▶ [SET EXERCISE]:
Images are not part of the copy; write out the rest of the data exactly as given.

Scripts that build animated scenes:

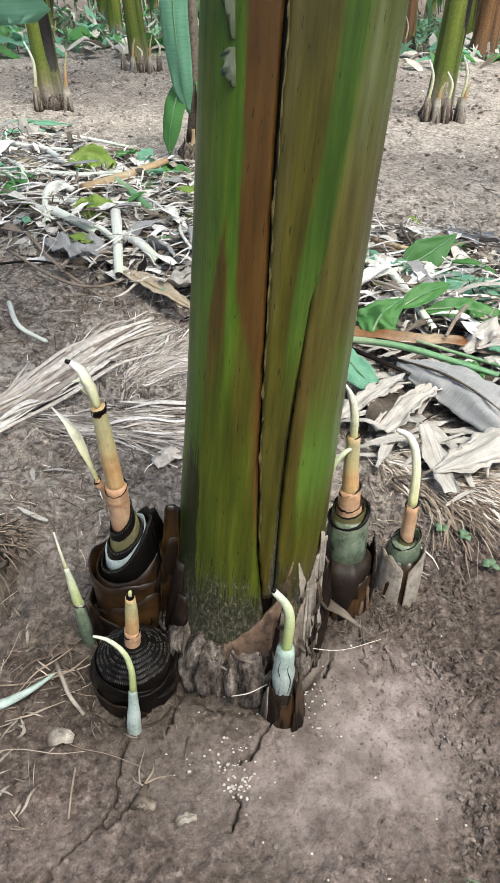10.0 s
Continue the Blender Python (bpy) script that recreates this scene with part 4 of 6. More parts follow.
def sleeve(parent, lo, lean, r0, r1, low, high, face, mat, label="", seed=0, beads=False, lip=0.0, name="collar", thick=0.0018):
    """A cut sheath standing round a shoot, its rim slanting up towards one side; beads: a row of fibre ends under the rim."""
    lo = Vector(lo)
    nt, nz = 48, 8
    verts, uvs, rim = [], [], []
    for layer in (0, thick):
        for i in range(nz + 1):
            for j in range(nt):
                q = 2 * math.pi * j / nt
                c = math.cos(q - radians(face))
                top = low + (high - low) * (0.5 + 0.5 * c) ** 1.3 + 0.05 * (high - low + 0.01) * noise.noise(Vector((math.cos(q) * 1.6, math.sin(q) * 1.6, seed * 3.7))) + 0.0012 * noise.noise(Vector((math.cos(q) * 9, math.sin(q) * 9, seed)))
                s = i / nz
                r = r0 + (r1 - r0) * s - layer + 0.05 * r0 * noise.noise(Vector((math.cos(q) * 1.4, math.sin(q) * 1.4, s + seed * 2.1)))
                z = top * s
                verts.append(lo + Vector((lean[0] * z + r * math.cos(q), lean[1] * z + r * math.sin(q), z)))
                uvs.append((j / nt, s))
                if layer == 0 and i == nz:
                    rim.append((q, r, top))
    off = nt * (nz + 1)
    f = [(i * nt + j, i * nt + (j + 1) % nt, (i + 1) * nt + (j + 1) % nt, (i + 1) * nt + j) for i in range(nz) for j in range(nt)]
    f = f + [tuple(off + p for p in reversed(k)) for k in f]
    f += [(nz * nt + j, nz * nt + (j + 1) % nt, off + nz * nt + (j + 1) % nt, off + nz * nt + j) for j in range(nt)]
    ob = part(name, Geo().add(verts, f, uvs), mat, parent, label)
    if lip:
        ring = [lo + Vector((lean[0] * top + (r - 0.0005) * math.cos(q), lean[1] * top + (r - 0.0005) * math.sin(q), top)) for q, r, top in rim]
        part("cut_lip", tube(Geo(), ring + ring[:2], [lip * (1 + 0.5 * math.sin(k * 1.9 + seed)) for k in range(9)], 70, 6), BLACK, ob, "dark cut lip")
    if beads:
        g = Geo()
        n = max(24, int(2 * math.pi * r1 / 0.0022))
        for j in range(n):
            u = j / n * nt
            a, b = rim[int(u) % nt], rim[(int(u) + 1) % nt]
            q, r, top = 2 * math.pi * j / n, a[1] + (b[1] - a[1]) * (u % 1), a[2] + (b[2] - a[2]) * (u % 1)
            d = Vector((math.cos(q), math.sin(q), 0))
            p = [lo + Vector((lean[0] * z, lean[1] * z, z)) + d * (r + 0.0003) for z in (top - 0.0012, top - 0.0044)]
            tube(g, p, [0.0005, 0.0004], 2, 4)
        tagged(part("ring_scar", g, SCAR, ob), kind="stuff")
    return ob


def sucker(label, at):
    return thing("banana_sucker", at, label, "banana sucker", "suckers round the mother plant")


def P(parent, pts):
    o = parent.location
    return [Vector(p) - o for p in pts]


def shoot(pts, radii, *rest):
    return tube(Geo(), pts, [0.68 * r for r in radii], *rest)


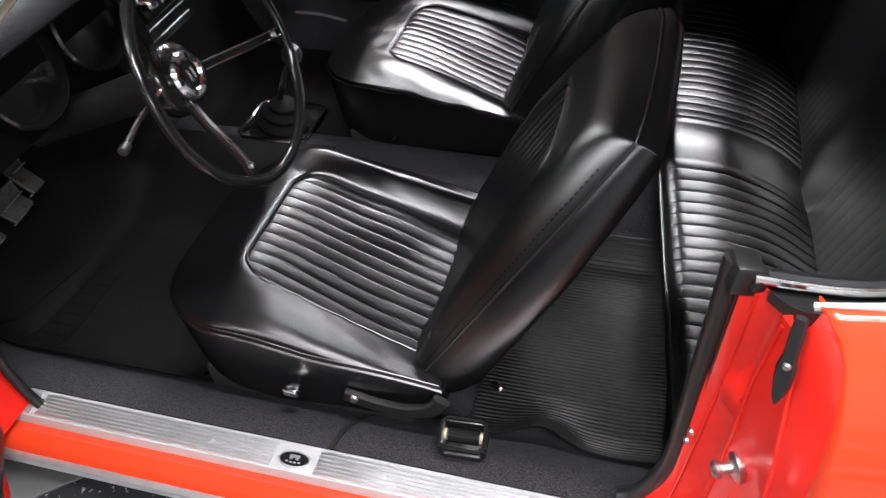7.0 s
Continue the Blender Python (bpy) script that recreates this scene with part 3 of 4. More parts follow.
for wx in (-1.045, 1.70):
    build_wheel(wx, -0.785, -1)
    build_wheel(wx, 0.785, 1)


# ---- the driver's door, open ----
DOOR = Matrix.Translation((0.032, -0.853, 0)) @ Matrix.Rotation(radians(-54), 4, "Z")


def place(bm, m):
    bmesh.ops.transform(bm, matrix=m, verts=bm.verts)
    return bm


def door_pull(parent, m, u, z, hand=1):
    """Padded armrest with bright end caps, on a door panel whose face is the local plane y = 0."""
    prof = [(0.0, -0.036), (0.03, -0.036), (0.05, -0.026), (0.058, -0.008), (0.054, 0.014), (0.04, 0.022), (0.0, 0.024)]
    arm = part("armrest", place(grid([[(x, y * f, lerp(z, z + 0, 0) + h) for y, h in prof] for x, f in ((u, 0.85), (u + 0.012, 1), (u + 0.24, 1), (u + 0.252, 0.85))], close_v=True, caps=True), m), PAD, parent, "black padded armrest with bright caps")
    for a in (u + 0.004, u + 0.175):
        part("arm_cap", place(box((a + 0.036, 0.034, z + 0.024), (0.075, 0.045, 0.010), 0.004), m), CHROME, arm, "chrome armrest cap")
    return arm


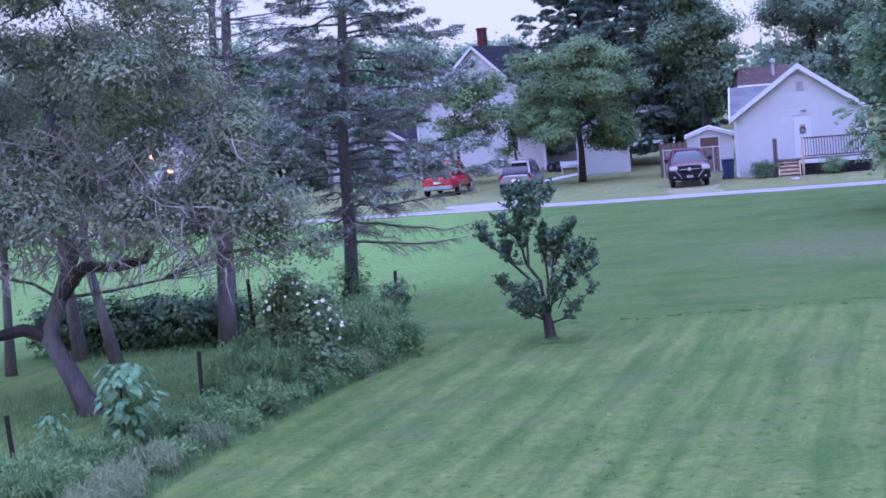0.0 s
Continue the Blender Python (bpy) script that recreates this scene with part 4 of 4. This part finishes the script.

▶ [EXERCISE OUTPUT]:
10.0 s
Continue the Blender Python (bpy) script that recreates this scene with part 4 of 6. More parts follow.
def sleeve(parent, lo, lean, r0, r1, low, high, face, mat, label="", seed=0, beads=False, lip=0.0, name="collar", thick=0.0018):
    """A cut sheath standing round a shoot, its rim slanting up towards one side; beads: a row of fibre ends under the rim."""
    lo = Vector(lo)
    nt, nz = 48, 8
    verts, uvs, rim = [], [], []
    for layer in (0, thick):
        for i in range(nz + 1):
            for j in range(nt):
                q = 2 * math.pi * j / nt
                c = math.cos(q - radians(face))
                top = low + (high - low) * (0.5 + 0.5 * c) ** 1.3 + 0.05 * (high - low + 0.01) * noise.noise(Vector((math.cos(q) * 1.6, math.sin(q) * 1.6, seed * 3.7))) + 0.0012 * noise.noise(Vector((math.cos(q) * 9, math.sin(q) * 9, seed)))
                s = i / nz
                r = r0 + (r1 - r0) * s - layer + 0.05 * r0 * noise.noise(Vector((math.cos(q) * 1.4, math.sin(q) * 1.4, s + seed * 2.1)))
                z = top * s
                verts.append(lo + Vector((lean[0] * z + r * math.cos(q), lean[1] * z + r * math.sin(q), z)))
                uvs.append((j / nt, s))
                if layer == 0 and i == nz:
                    rim.append((q, r, top))
    off = nt * (nz + 1)
    f = [(i * nt + j, i * nt + (j + 1) % nt, (i + 1) * nt + (j + 1) % nt, (i + 1) * nt + j) for i in range(nz) for j in range(nt)]
    f = f + [tuple(off + p for p in reversed(k)) for k in f]
    f += [(nz * nt + j, nz * nt + (j + 1) % nt, off + nz * nt + (j + 1) % nt, off + nz * nt + j) for j in range(nt)]
    ob = part(name, Geo().add(verts, f, uvs), mat, parent, label)
    if lip:
        ring = [lo + Vector((lean[0] * top + (r - 0.0005) * math.cos(q), lean[1] * top + (r - 0.0005) * math.sin(q), top)) for q, r, top in rim]
        part("cut_lip", tube(Geo(), ring + ring[:2], [lip * (1 + 0.5 * math.sin(k * 1.9 + seed)) for k in range(9)], 70, 6), BLACK, ob, "dark cut lip")
    if beads:
        g = Geo()
        n = max(24, int(2 * math.pi * r1 / 0.0022))
        for j in range(n):
            u = j / n * nt
            a, b = rim[int(u) % nt], rim[(int(u) + 1) % nt]
            q, r, top = 2 * math.pi * j / n, a[1] + (b[1] - a[1]) * (u % 1), a[2] + (b[2] - a[2]) * (u % 1)
            d = Vector((math.cos(q), math.sin(q), 0))
            p = [lo + Vector((lean[0] * z, lean[1] * z, z)) + d * (r + 0.0003) for z in (top - 0.0012, top - 0.0044)]
            tube(g, p, [0.0005, 0.0004], 2, 4)
        tagged(part("ring_scar", g, SCAR, ob), kind="stuff")
    return ob


def sucker(label, at):
    return thing("banana_sucker", at, label, "banana sucker", "suckers round the mother plant")


def P(parent, pts):
    o = parent.location
    return [Vector(p) - o for p in pts]


def shoot(pts, radii, *rest):
    return tube(Geo(), pts, [0.68 * r for r in radii], *rest)


7.0 s
Continue the Blender Python (bpy) script that recreates this scene with part 3 of 4. More parts follow.
for wx in (-1.045, 1.70):
    build_wheel(wx, -0.785, -1)
    build_wheel(wx, 0.785, 1)


# ---- the driver's door, open ----
DOOR = Matrix.Translation((0.032, -0.853, 0)) @ Matrix.Rotation(radians(-54), 4, "Z")


def place(bm, m):
    bmesh.ops.transform(bm, matrix=m, verts=bm.verts)
    return bm


def door_pull(parent, m, u, z, hand=1):
    """Padded armrest with bright end caps, on a door panel whose face is the local plane y = 0."""
    prof = [(0.0, -0.036), (0.03, -0.036), (0.05, -0.026), (0.058, -0.008), (0.054, 0.014), (0.04, 0.022), (0.0, 0.024)]
    arm = part("armrest", place(grid([[(x, y * f, lerp(z, z + 0, 0) + h) for y, h in prof] for x, f in ((u, 0.85), (u + 0.012, 1), (u + 0.24, 1), (u + 0.252, 0.85))], close_v=True, caps=True), m), PAD, parent, "black padded armrest with bright caps")
    for a in (u + 0.004, u + 0.175):
        part("arm_cap", place(box((a + 0.036, 0.034, z + 0.024), (0.075, 0.045, 0.010), 0.004), m), CHROME, arm, "chrome armrest cap")
    return arm


0.0 s
Continue the Blender Python (bpy) script that recreates this scene with part 4 of 4. This part finishes the script.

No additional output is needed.